Problem to solve: Of the lines in the listing, how many include the string "radians"? Write the number and nothing else.

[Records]
---+---

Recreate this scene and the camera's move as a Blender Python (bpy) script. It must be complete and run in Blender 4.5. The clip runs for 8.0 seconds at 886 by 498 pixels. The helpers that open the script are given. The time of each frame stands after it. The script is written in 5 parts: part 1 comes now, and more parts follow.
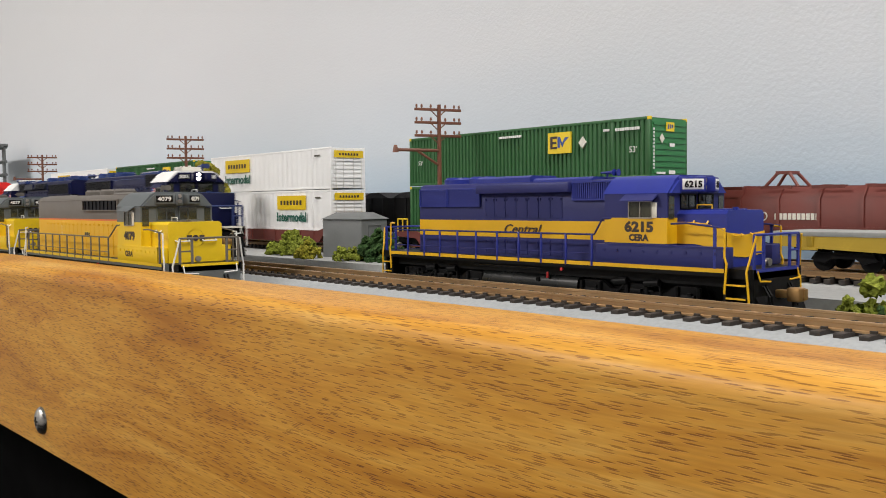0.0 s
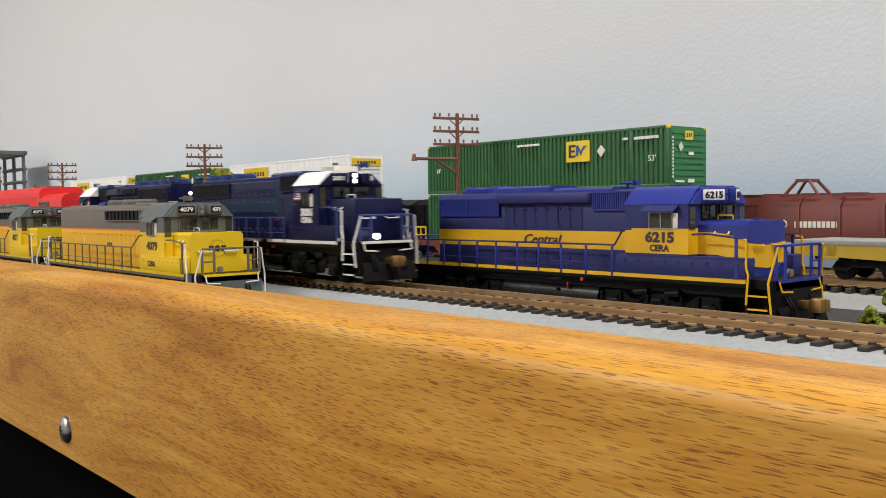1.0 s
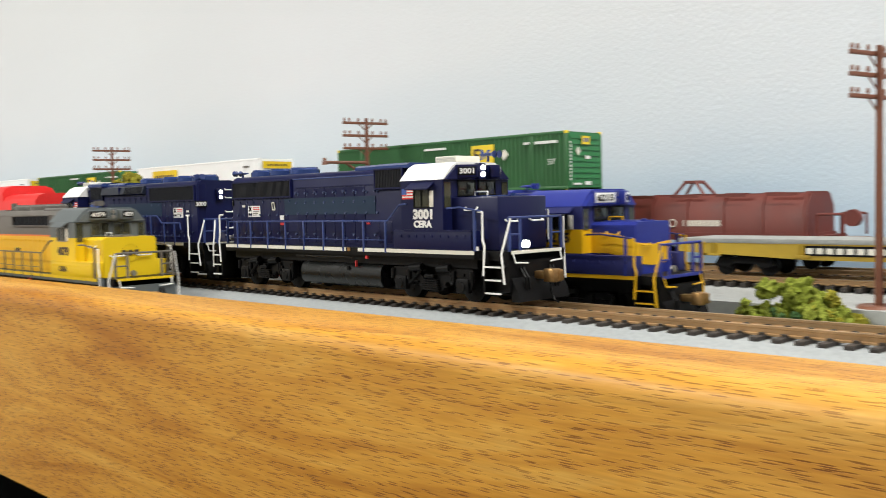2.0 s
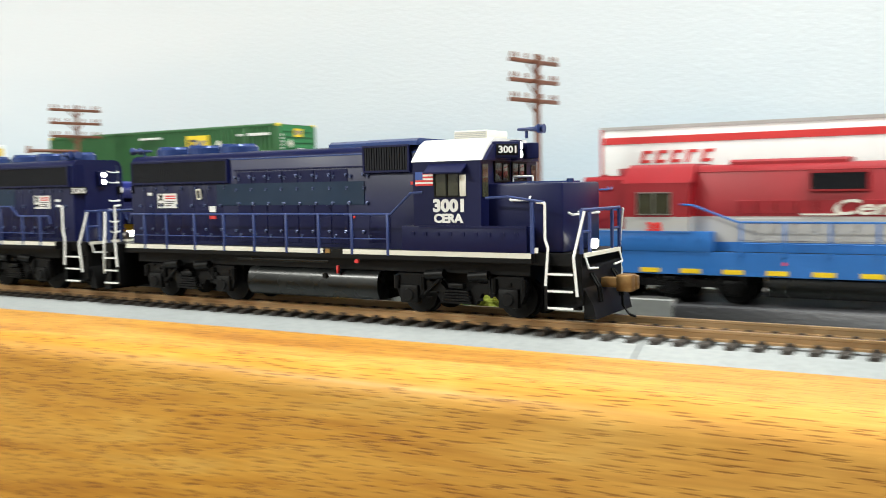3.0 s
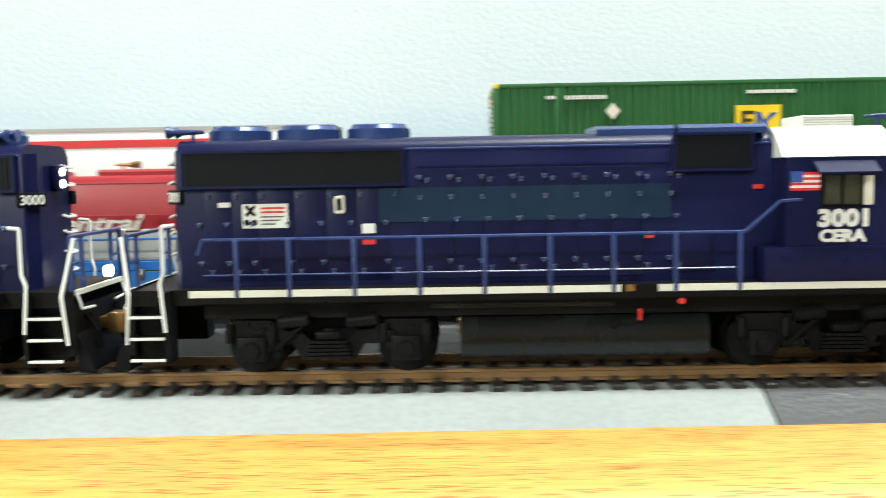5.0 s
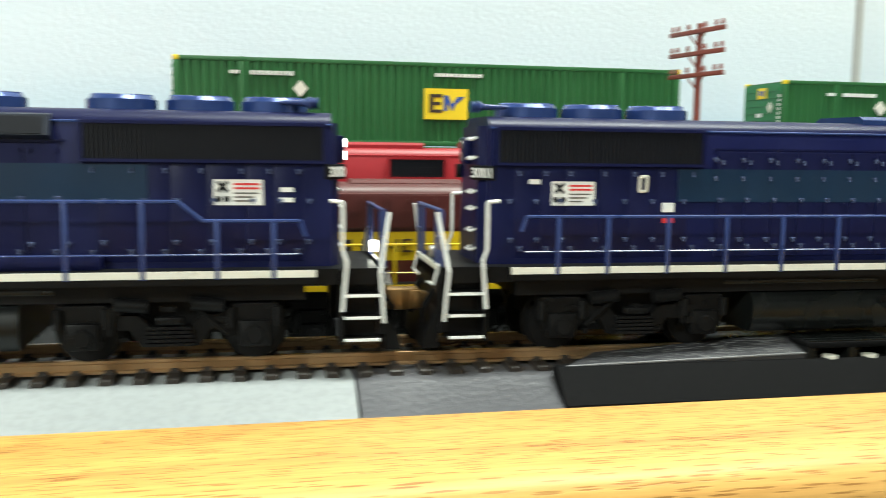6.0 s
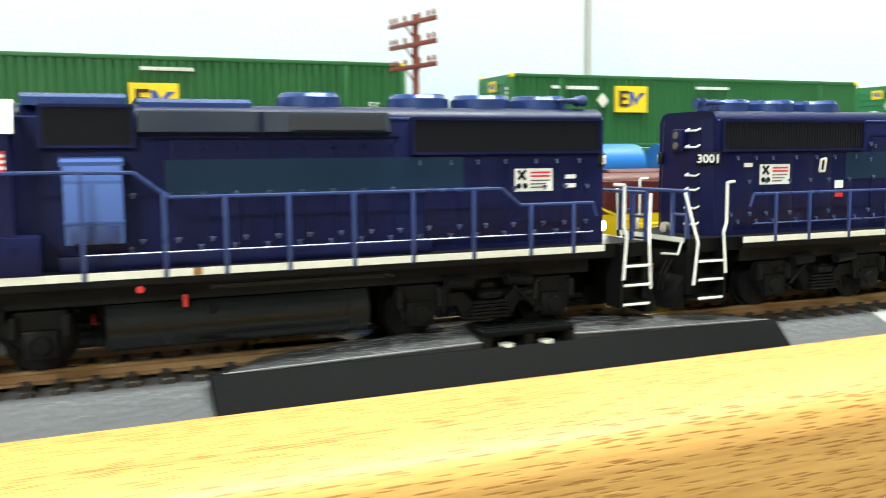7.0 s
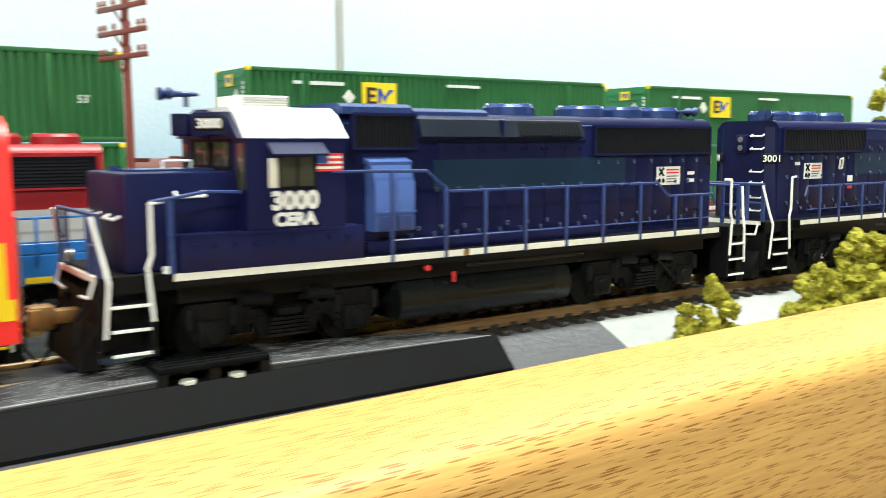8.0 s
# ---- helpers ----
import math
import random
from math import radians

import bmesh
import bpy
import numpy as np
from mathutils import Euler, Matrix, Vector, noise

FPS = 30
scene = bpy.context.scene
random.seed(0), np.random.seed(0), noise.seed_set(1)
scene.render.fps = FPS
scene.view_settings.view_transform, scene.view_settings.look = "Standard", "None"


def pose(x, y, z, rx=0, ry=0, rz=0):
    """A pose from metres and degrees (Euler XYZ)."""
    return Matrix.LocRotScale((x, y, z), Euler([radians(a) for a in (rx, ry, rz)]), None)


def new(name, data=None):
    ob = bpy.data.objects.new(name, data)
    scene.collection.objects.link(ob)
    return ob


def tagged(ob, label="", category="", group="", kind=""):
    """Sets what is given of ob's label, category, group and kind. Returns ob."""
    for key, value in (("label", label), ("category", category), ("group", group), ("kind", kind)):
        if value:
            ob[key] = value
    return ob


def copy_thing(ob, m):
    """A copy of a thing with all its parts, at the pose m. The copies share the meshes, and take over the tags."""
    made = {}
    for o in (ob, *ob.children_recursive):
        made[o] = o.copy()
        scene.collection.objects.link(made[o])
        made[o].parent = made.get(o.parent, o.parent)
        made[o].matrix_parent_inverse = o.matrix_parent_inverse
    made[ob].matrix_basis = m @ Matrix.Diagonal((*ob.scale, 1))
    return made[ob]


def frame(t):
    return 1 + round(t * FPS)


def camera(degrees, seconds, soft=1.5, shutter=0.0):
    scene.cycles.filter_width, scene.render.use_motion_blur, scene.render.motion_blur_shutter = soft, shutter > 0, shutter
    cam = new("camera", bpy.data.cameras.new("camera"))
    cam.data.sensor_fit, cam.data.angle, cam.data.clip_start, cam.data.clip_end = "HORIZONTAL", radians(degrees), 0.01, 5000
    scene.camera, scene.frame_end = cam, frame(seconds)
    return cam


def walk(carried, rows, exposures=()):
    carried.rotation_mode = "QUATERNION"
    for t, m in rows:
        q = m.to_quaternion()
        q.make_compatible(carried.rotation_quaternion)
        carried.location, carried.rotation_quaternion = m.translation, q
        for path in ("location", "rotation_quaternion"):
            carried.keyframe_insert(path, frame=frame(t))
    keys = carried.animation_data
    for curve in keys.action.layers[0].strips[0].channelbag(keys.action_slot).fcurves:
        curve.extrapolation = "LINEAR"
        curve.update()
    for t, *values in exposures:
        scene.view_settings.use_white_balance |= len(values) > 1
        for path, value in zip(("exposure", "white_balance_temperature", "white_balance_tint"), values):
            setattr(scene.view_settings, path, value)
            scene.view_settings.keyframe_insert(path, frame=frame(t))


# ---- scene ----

# ---------- camera ----------
cam = camera(51.7, 8.0, soft=0.9, shutter=0.5)
PATH = [
    (0.0, pose(0.1040, -0.2210, 0.0347, 87.13, 0.57, 49.62)),
    (0.5, pose(0.1027, -0.2207, 0.0370, 86.79, 0.89, 50.24)),
    (1.0, pose(0.1038, -0.2239, 0.0376, 87.35, 0.79, 50.52)),
    (1.2, pose(0.1045, -0.2250, 0.0380, 87.33, 0.79, 50.62)),
    (2.3, pose(0.1264, -0.2365, 0.0403, 86.95, 1.26, 41.92)),
    (2.5, pose(0.1331, -0.2347, 0.0409, 86.74, 1.14, 39.93)),
    (3.0, pose(0.1503, -0.2244, 0.0412, 86.07, 1.05, 30.96)),
    (3.5, pose(0.1673, -0.2125, 0.0413, 85.66, 0.88, 22.88)),
    (4.0, pose(0.1939, -0.2026, 0.0442, 85.70, 0.82, 14.92)),
    (4.5, pose(0.2173, -0.1927, 0.0452, 85.91, 1.30, 8.16)),
    (4.7, pose(0.2251, -0.1924, 0.0459, 85.70, 1.40, 5.01)),
    (5.8, pose(0.2769, -0.1850, 0.0468, 83.66, -0.77, -8.35)),
    (6.0, pose(0.2828, -0.1853, 0.0470, 83.69, -0.75, -11.02)),
    (6.5, pose(0.2984, -0.1849, 0.0464, 84.57, -0.09, -17.20)),
    (7.0, pose(0.3161, -0.1822, 0.0441, 83.97, 0.55, -22.83)),
    (7.5, pose(0.3329, -0.1781, 0.0450, 83.65, 0.16, -29.30)),
    (8.0, pose(0.3454, -0.1728, 0.0470, 83.38, 0.15, -35.39)),
]
EXPOSURES = [(0.0, 0.02, 6600, 13), (1.2, 0.05, 6600, 12), (2.3, 0.48, 6500, 6), (3.5, 0.6, 6400, 2), (4.5, 0.7, 6350, -2), (5.8, 0.62, 6300, -4), (6.5, 0.75, 6300, -4), (7.0, 0.95, 6250, -4), (8.0, 0.9, 6300, -3)]
walk(cam, PATH, EXPOSURES)

# the train: seconds and the place of its first engine along the main track
TRAIN = [(0.0, -0.521), (0.5, -0.4526), (1.0, -0.384), (1.2, -0.3565), (2.3, -0.2067), (2.5, -0.1782), (3.0, -0.1075), (3.5, -0.0363),
         (4.0, 0.0365), (4.5, 0.1105), (4.7, 0.1402), (5.8, 0.3027), (6.0, 0.3314), (6.5, 0.4006), (7.0, 0.4666), (7.5, 0.5309), (8.0, 0.5952)]

# ---------- light: a train room under ceiling panels ----------
world = bpy.data.worlds.new("room_air")
scene.world = world
world.use_nodes = True
world.node_tree.nodes["Background"].inputs[0].default_value = (0.75, 0.85, 1.0, 1)
world.node_tree.nodes["Background"].inputs[1].default_value = 0.02


def ceiling_lamp(x, y, z, w, d, watts, tone):
    lamp = bpy.data.lights.new("ceiling_light", "AREA")
    lamp.shape, lamp.size, lamp.size_y, lamp.energy, lamp.color = "RECTANGLE", w, d, watts, tone
    ob = new("ceiling_light", lamp)
    ob.matrix_world = pose(x, y, z)
    return ob


LAMP_Z = 1.33
ceiling_lamp(-1.3, -1.7, LAMP_Z, 1.0, 0.25, 61.0, (1.0, 0.97, 0.92))
ceiling_lamp(0.75, -0.16, LAMP_Z, 1.0, 0.25, 29.0, (1.0, 0.97, 0.92))

# ---------- materials ----------


def nodes_of(name):
    m = bpy.data.materials.new(name)
    m.use_nodes = True
    nt = m.node_tree
    return m, nt, nt.nodes["Principled BSDF"]


def add_node(nt, kind, **values):
    n = nt.nodes.new(kind)
    for k, v in values.items():
        n.inputs[k].default_value = v
    return n


def mixed(nt, fac, a, b, mode="MIX"):
    n = nt.nodes.new("ShaderNodeMix")
    n.data_type, n.blend_type = "RGBA", mode
    for sock, val in ((n.inputs[0], fac), (n.inputs[6], a), (n.inputs[7], b)):
        if isinstance(val, (int, float)):
            sock.default_value = val
        elif isinstance(val, tuple):
            sock.default_value = (*val, 1) if len(val) == 3 else val
        else:
            nt.links.new(val, sock)
    return n.outputs[2]


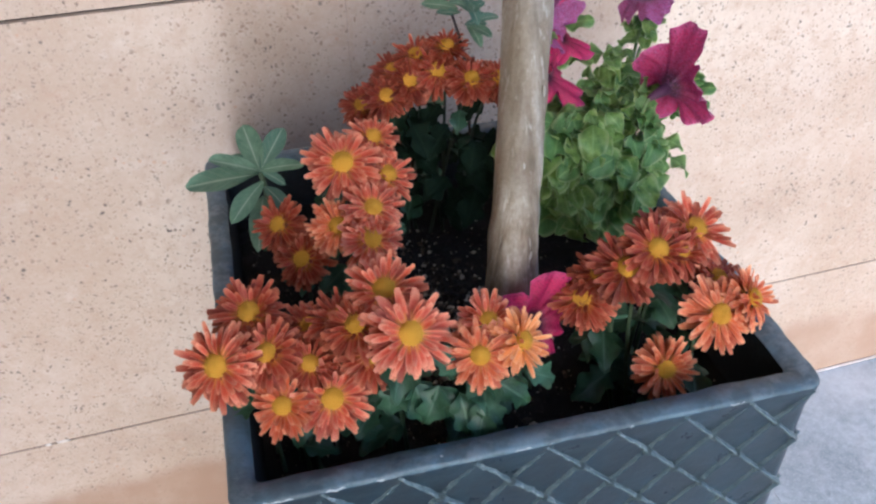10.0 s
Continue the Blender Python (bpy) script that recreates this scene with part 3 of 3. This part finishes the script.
def soil_z(x, y):
    p = Vector((x, y, 0))
    dip = 0.030 * math.exp(-((x - 0.11) / 0.09) ** 2 - ((y - 0.05) / 0.10) ** 2)
    return SOIL_Z - dip + 0.010 * noise.noise(p * 14) + 0.005 * noise.noise(p * 45) + 0.002 * noise.noise(p * 130)


grid = [[soil_bm.verts.new((gx0 + (gx1 - gx0) * i / GRID, gy0 + (gy1 - gy0) * j / GRID, 0)) for j in range(GRID + 1)] for i in range(GRID + 1)]
for row in grid:
    for v in row:
        v.co.z = soil_z(v.co.x, v.co.y)
for i in range(GRID):
    for j in range(GRID):
        soil_bm.faces.new((grid[i][j], grid[i + 1][j], grid[i + 1][j + 1], grid[i][j + 1]))
skirt_loop = [grid[i][0] for i in range(GRID + 1)] + [grid[GRID][j] for j in range(1, GRID + 1)] + [grid[i][GRID] for i in range(GRID - 1, -1, -1)] + [grid[0][j] for j in range(GRID - 1, 0, -1)]
low_loop = [soil_bm.verts.new((v.co.x, v.co.y, 0.655)) for v in skirt_loop]
for k in range(len(skirt_loop)):
    k2 = (k + 1) % len(skirt_loop)
    soil_bm.faces.new((skirt_loop[k2], skirt_loop[k], low_loop[k], low_loop[k2]))
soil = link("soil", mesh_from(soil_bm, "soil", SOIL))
tagged(soil, "dark crumbly potting soil in the planter", "soil", kind="stuff")
verts, faces = [], []
for _ in range(9000):
    x, y = rnd.uniform(gx0 + 0.004, gx1 - 0.004), rnd.uniform(gy0 + 0.004, gy1 - 0.004)
    r = 0.0005 + 0.0012 * rnd.random() ** 3
    if rnd.random() < 0.5:
        # coarser crumbs round the trunk
        x, y = min(max(rnd.gauss(-0.035, 0.035), gx0 + 0.004), gx1 - 0.004), min(max(rnd.gauss(0.175, 0.050), gy0 + 0.004), gy1 - 0.004)
        r = 0.0007 + 0.0032 * rnd.random() ** 2.4
    c = Vector((x, y, soil_z(x, y) + r * 0.3))
    k = len(verts)
    turn = Euler((rnd.random() * 6, rnd.random() * 6, rnd.random() * 6)).to_matrix()
    for d in ((1, 0, 0), (-1, 0, 0), (0, 1, 0), (0, -1, 0), (0, 0, 1), (0, 0, -1)):
        verts.append(c + turn @ (Vector(d) * r * rnd.uniform(0.6, 1.3)))
    for a, b, d in ((0, 2, 4), (2, 1, 4), (1, 3, 4), (3, 0, 4), (2, 0, 5), (1, 2, 5), (3, 1, 5), (0, 3, 5)):
        faces.append((k + a, k + b, k + d))
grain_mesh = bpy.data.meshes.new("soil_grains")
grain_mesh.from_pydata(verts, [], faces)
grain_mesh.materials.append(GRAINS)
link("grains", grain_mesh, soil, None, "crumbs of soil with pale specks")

# ---- the young tree ----
tree = empty("tree", (0.018, 0.126, SOIL_Z - 0.03), "young tree with a bare pale grey-brown trunk leaning to the wall", "tree")


def trunk_axis(z):
    h = z - 0.70
    if z > 1.25:
        h = 0.55 + 0.20 * (1 - math.exp(-(z - 1.25) / 0.2))
    return Vector((0.0150 + 0.0960 * h, 0.1180 + 0.2640 * h, z))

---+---

Result for this task: 3